Giuda Iscariota

Enciclopedia Dantesca (1970)

Giuda Iscariota (Scariotto)

Angelo Penna

Apostolo, nominato sempre per ultimo negli elenchi dei dodici perché traditore. E chiamato Iscariota (Scariotto in If XXXIV 62), probabilmente dal nome della località - non identificata - di origine.

Solo nel Vangelo di Giovanni si leggono alcuni particolari, oltre al frequente accenno al tradimento: teneva la cassa comune, che alleggeriva con piccoli furti (Ioann. 12,5); l'avarizia lo spingeva a rilievi acrimoniosi talvolta (ibid.). Su di lui vengono affissi gli occhi durante l'ultima cena, e quando consumò il tradimento consegnando Gesù ai suoi nemici per trenta sicli (Matt. 26,15 ss.). Colpito dal rimorso, restituì la somma scottante, ma, incapace di un atto di umiltà, si abbandona alla disperazione e s'impicca (27, 3-10). Al suo posto fu eletto Mattia (Act. Ap. 1, 15-26).

D. considera G. come l'esempio tipico dell'avaro e soprattutto del traditore.

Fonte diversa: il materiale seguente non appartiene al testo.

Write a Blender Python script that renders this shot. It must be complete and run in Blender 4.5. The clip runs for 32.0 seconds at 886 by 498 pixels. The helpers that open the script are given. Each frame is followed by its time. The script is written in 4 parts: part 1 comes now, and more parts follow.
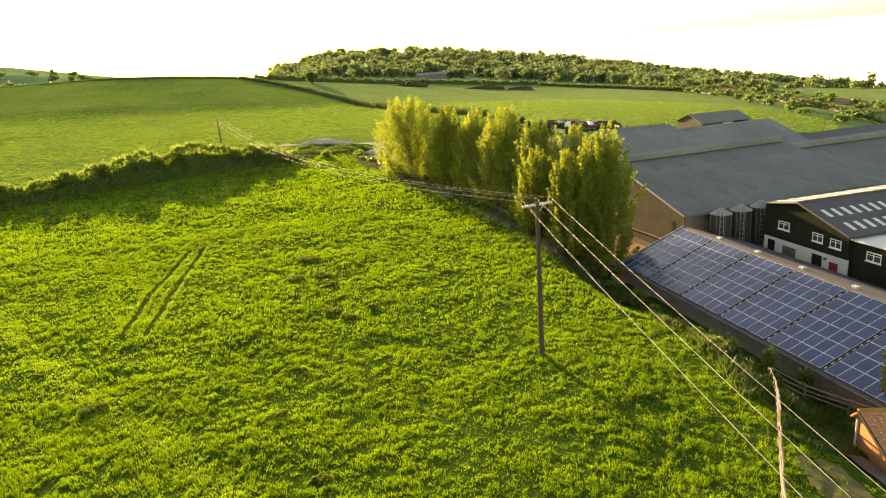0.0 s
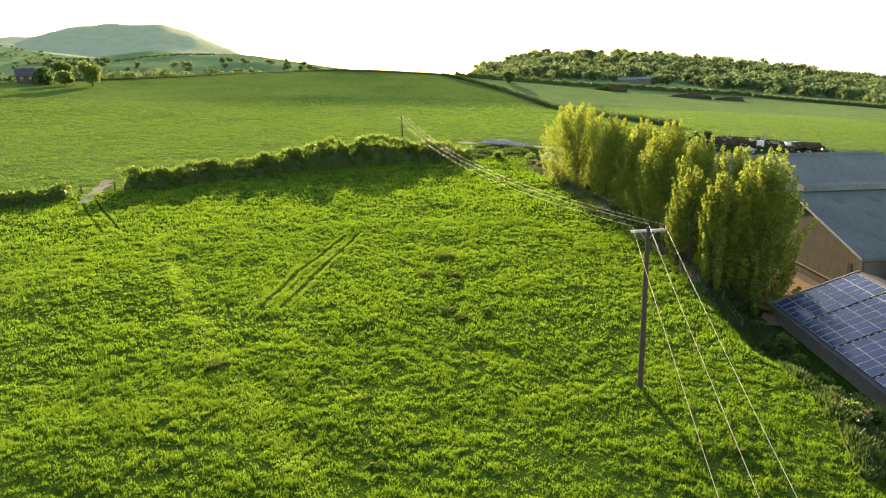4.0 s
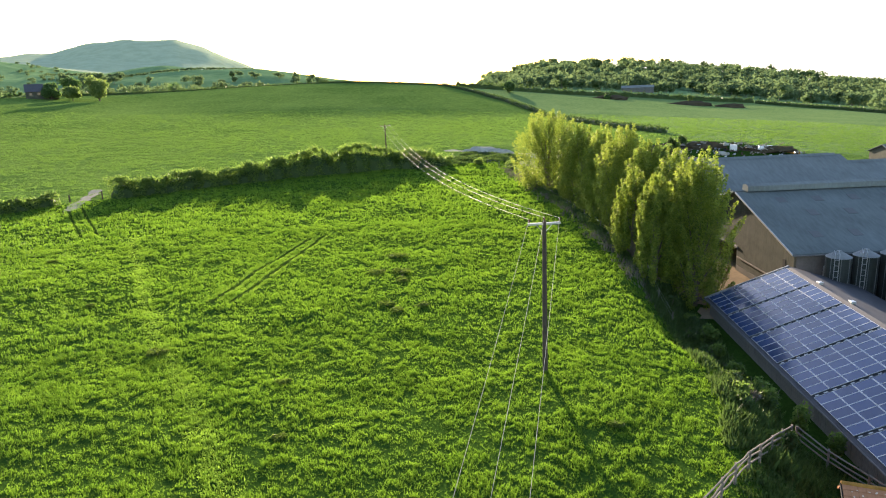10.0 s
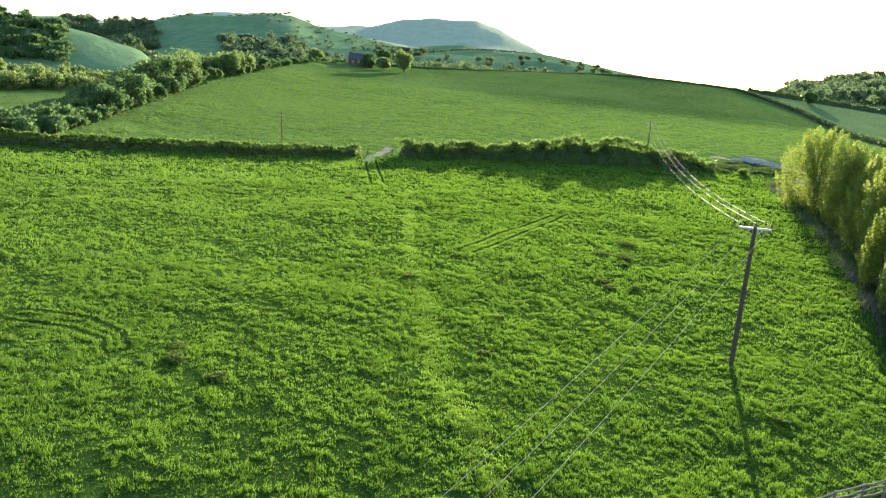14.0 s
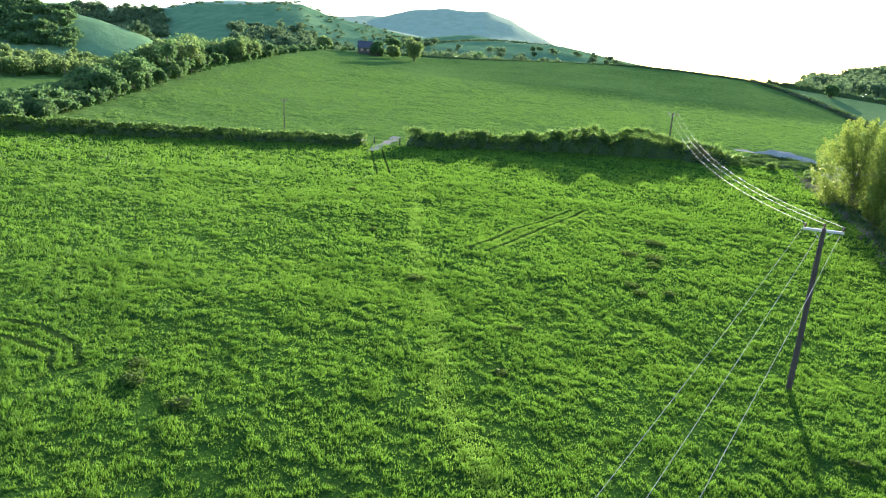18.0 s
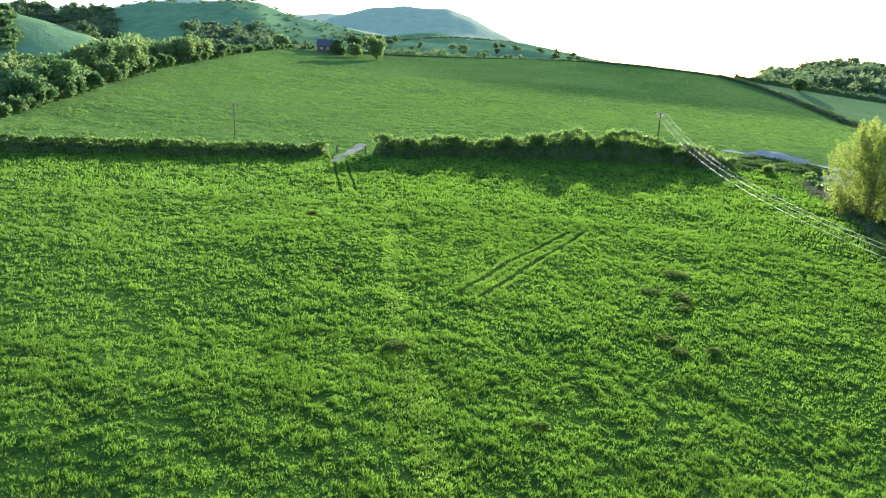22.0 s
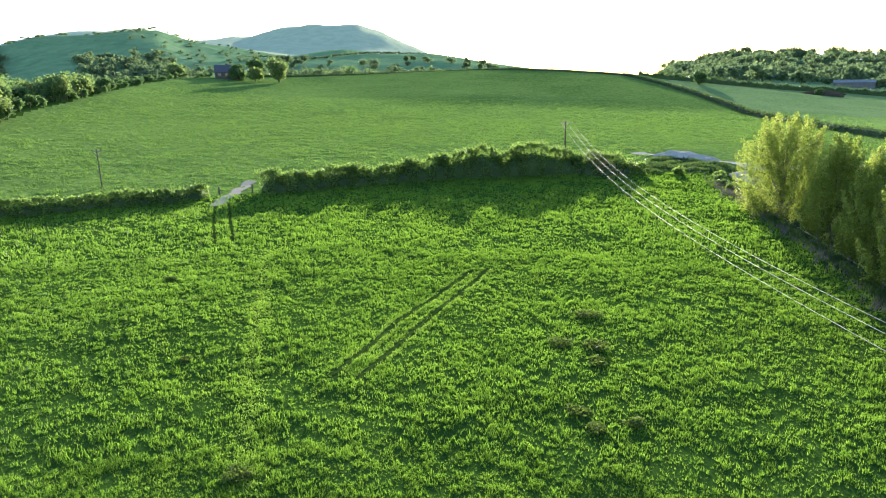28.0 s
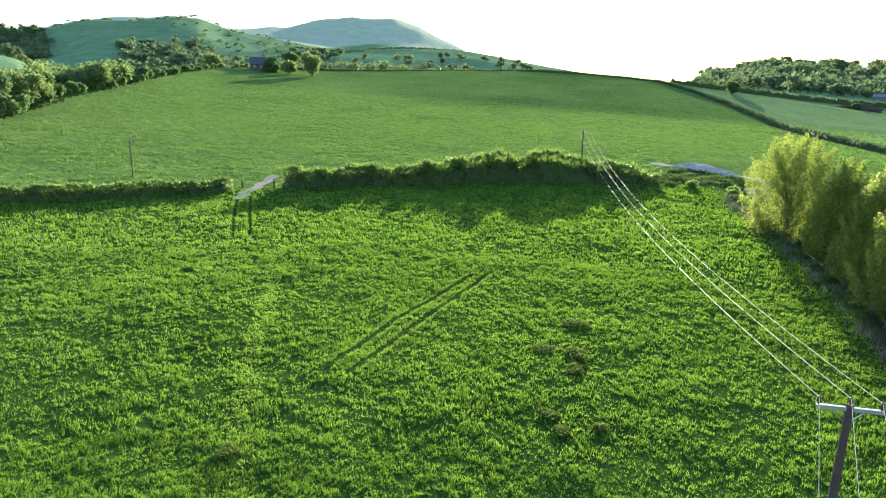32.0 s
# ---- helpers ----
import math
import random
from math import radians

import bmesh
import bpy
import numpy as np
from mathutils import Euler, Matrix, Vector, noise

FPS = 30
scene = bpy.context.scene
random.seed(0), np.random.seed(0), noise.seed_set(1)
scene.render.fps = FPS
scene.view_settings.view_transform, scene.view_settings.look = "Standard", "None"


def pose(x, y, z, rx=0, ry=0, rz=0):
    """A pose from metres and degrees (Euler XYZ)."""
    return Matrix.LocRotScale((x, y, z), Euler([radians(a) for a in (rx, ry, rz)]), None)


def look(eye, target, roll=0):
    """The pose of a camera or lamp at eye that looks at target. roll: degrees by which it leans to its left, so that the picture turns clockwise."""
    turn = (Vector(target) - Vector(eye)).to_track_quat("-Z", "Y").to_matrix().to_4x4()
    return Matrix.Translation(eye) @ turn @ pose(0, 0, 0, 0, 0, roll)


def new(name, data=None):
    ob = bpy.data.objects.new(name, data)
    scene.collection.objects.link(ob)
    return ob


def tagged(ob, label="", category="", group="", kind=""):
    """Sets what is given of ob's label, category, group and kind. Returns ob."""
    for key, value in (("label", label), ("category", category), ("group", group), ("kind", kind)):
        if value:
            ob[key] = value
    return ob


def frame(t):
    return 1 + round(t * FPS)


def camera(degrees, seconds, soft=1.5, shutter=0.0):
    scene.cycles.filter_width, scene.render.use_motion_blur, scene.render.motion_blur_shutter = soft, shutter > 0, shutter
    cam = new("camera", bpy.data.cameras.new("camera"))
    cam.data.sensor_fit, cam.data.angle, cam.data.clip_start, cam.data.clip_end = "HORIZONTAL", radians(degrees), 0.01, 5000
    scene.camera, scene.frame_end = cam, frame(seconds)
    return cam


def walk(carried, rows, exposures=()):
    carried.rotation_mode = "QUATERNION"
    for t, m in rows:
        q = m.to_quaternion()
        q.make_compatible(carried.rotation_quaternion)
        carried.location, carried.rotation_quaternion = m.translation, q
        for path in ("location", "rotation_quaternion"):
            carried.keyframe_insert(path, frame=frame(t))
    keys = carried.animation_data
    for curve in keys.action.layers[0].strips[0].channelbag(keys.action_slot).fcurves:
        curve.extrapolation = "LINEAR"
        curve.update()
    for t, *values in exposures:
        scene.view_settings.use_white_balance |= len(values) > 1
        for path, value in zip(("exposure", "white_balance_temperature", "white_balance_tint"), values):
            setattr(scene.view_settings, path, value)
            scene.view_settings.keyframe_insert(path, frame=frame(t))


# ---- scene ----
cam = camera(68.0, 32.0, soft=1.1)
EXPOSURES = [(0.0, 1.86, 15000, 22), (3.0, 1.76, 10400, 21), (6.0, 1.70, 7900, 20), (9.0, 1.70, 7200, 20), (12.5, 1.64, 6900, 20), (16.5, 1.66, 5650, 18), (24.5, 1.68, 5650, 18), (28.0, 1.74, 6000, 20), (30.0, 1.76, 6200, 21), (32.0, 1.74, 6000, 20)]
PATH = [
    (0, (-0.017, 0.550, 18.552), (-0.039, 2.472, 18.000), -4.27),
    (0.5, (0.648, 0.621, 18.616), (0.626, 2.544, 18.066), -4.62),
    (1, (1.383, 0.666, 18.709), (1.313, 2.587, 18.159), -4.42),
    (1.5, (2.141, 0.700, 18.811), (1.916, 2.612, 18.267), -3.51),
    (2, (2.780, 0.802, 18.870), (2.371, 2.686, 18.335), -2.63),
    (2.5, (3.339, 0.822, 18.923), (2.838, 2.683, 18.390), -2.02),
    (3, (3.846, 0.806, 18.977), (3.290, 2.653, 18.449), -1.86),
    (3.5, (4.366, 0.776, 19.017), (3.796, 2.620, 18.492), -1.85),
    (5.5, (6.222, 0.965, 18.951), (5.626, 2.803, 18.433), -2.23),
    (6, (6.659, 0.816, 19.071), (6.019, 2.639, 18.555), -1.83),
    (6.5, (7.112, 0.714, 19.173), (6.445, 2.528, 18.657), -1.62),
    (7, (7.666, 0.649, 19.217), (6.967, 2.451, 18.702), -1.46),
    (7.5, (8.290, 0.631, 19.195), (7.587, 2.433, 18.686), -1.48),
    (8, (8.907, 0.583, 19.110), (8.203, 2.387, 18.608), -1.56),
    (8.5, (9.538, 0.457, 18.986), (8.842, 2.264, 18.487), -1.69),
    (9, (10.192, 0.225, 18.850), (9.494, 2.032, 18.354), -1.66),
    (9.5, (10.902, -0.065, 18.700), (10.225, 1.752, 18.208), -1.77),
    (10, (11.702, -0.453, 18.544), (11.091, 1.387, 18.052), -2.59),
    (10.5, (12.571, -1.015, 18.412), (11.958, 0.825, 17.923), -2.86),
    (11, (13.465, -1.743, 18.337), (12.816, 0.084, 17.849), -2.43),
    (11.5, (14.268, -2.595, 18.355), (13.566, -0.788, 17.865), -2.21),
    (12, (14.985, -3.498, 18.505), (14.272, -1.697, 18.007), -2.05),
    (12.5, (15.634, -4.476, 18.719), (14.802, -2.728, 18.215), -0.65),
    (13, (16.281, -5.378, 18.869), (15.257, -3.738, 18.360), 0.88),
    (13.5, (16.885, -6.067, 18.920), (15.637, -4.592, 18.402), 2.61),
    (14, (17.345, -6.529, 18.897), (16.086, -5.066, 18.374), 2.85),
    (14.5, (17.669, -6.842, 18.835), (16.397, -5.393, 18.303), 3.29),
    (16.5, (15.051, -4.399, 17.639), (13.778, -2.954, 17.101), 3.37),
    (17, (14.455, -3.586, 17.636), (13.175, -2.148, 17.094), 3.25),
    (17.5, (13.816, -2.732, 17.666), (12.536, -1.296, 17.122), 3.21),
    (18, (13.098, -1.856, 17.727), (11.825, -0.414, 17.179), 3.33),
    (18.5, (12.265, -1.008, 17.780), (10.993, 0.434, 17.229), 3.39),
    (19, (11.344, -0.152, 17.841), (10.071, 1.286, 17.284), 3.40),
    (19.5, (10.242, 0.704, 17.886), (8.977, 2.150, 17.331), 3.35),
    (20, (8.927, 1.589, 17.872), (7.663, 3.037, 17.320), 3.56),
    (20.5, (7.575, 2.609, 17.839), (6.311, 4.057, 17.285), 3.65),
    (21, (6.271, 3.728, 17.791), (4.971, 5.144, 17.236), 4.03),
    (21.5, (5.065, 5.062, 17.779), (3.808, 6.517, 17.229), 3.54),
    (22, (3.916, 6.474, 17.825), (2.722, 7.982, 17.276), 2.67),
    (22.5, (2.844, 7.722, 17.903), (1.649, 9.229, 17.355), 2.66),
    (23, (1.866, 8.833, 18.017), (0.652, 10.325, 17.468), 2.86),
    (23.5, (0.994, 9.886, 18.156), (-0.218, 11.380, 17.612), 2.74),
    (24, (0.242, 10.858, 18.287), (-0.965, 12.359, 17.747), 2.61),
    (24.5, (-0.420, 11.754, 18.408), (-1.640, 13.245, 17.872), 2.70),
    (26.5, (-0.353, 14.918, 18.196), (-1.528, 16.451, 17.678), 1.27),
    (27, (0.211, 15.337, 18.425), (-0.835, 16.963, 17.913), -0.09),
    (27.5, (0.954, 15.624, 18.674), (-0.064, 17.267, 18.161), -0.67),
    (28, (1.954, 15.874, 18.997), (0.921, 17.508, 18.484), -1.33),
    (28.5, (2.932, 16.320, 19.295), (2.066, 18.044, 18.767), -1.67),
    (29, (2.964, 17.082, 19.326), (2.292, 18.887, 18.788), -2.87),
    (29.5, (3.014, 17.729, 19.255), (2.420, 19.558, 18.708), -3.11),
    (30, (3.268, 17.964, 19.280), (2.705, 19.804, 18.736), -3.25),
    (30.5, (3.716, 17.603, 19.474), (3.069, 19.417, 18.936), -2.78),
    (31, (4.534, 16.725, 19.751), (3.575, 18.401, 19.230), -1.21),
    (31.5, (5.145, 15.805, 20.087), (4.045, 17.391, 19.564), 0.41),
    (32, (5.382, 14.986, 20.437), (4.282, 16.572, 19.914), 0.82),
]
walk(cam, [(t, look(eye, target, roll)) for t, eye, target, roll in PATH], EXPOSURES)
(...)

Egli ha venduto Gesù Cristo (Pg XXI 84); la sua arma fu il tradimento (la lancia / con la qual giostrò Giuda, Pg XX 73-74). Rappresenta l'anima ria per eccellenza (If XIX 96). Il suo peccato è considerato gravissimo; fra tutti i dannati nessuno soffre le pene di quest'apostolo traditore, neppure i due traditori di Cesare, ossia Bruto e Cassio, che gli fanno compagnia nel posto più profondo dell'Inferno, tutti e tre maciullati da una delle tre bocche di Lucifero: " Quell'anima là sù c'ha maggior pena ", disse 'l maestro, " è Giuda Scarïotto, / che 'l capo ha dentro e fuor le gambe mena... " (If XXXIV 61-63; cfr. IX 27, XXXI 143). In If XIX 94-96 l'accenno a G. fa parte dell'invettiva contro i simoniaci; gli undici apostoli non pretesero né oro né argento da Mattia quando l'elessero al posto di Giuda. Senza dubbio non è casuale il fatto che G. non sia mai nominato nel Paradiso: il suo ricordo avrebbe costituito una stonatura; a lui è riservato il punto più tetro dell'Inferno.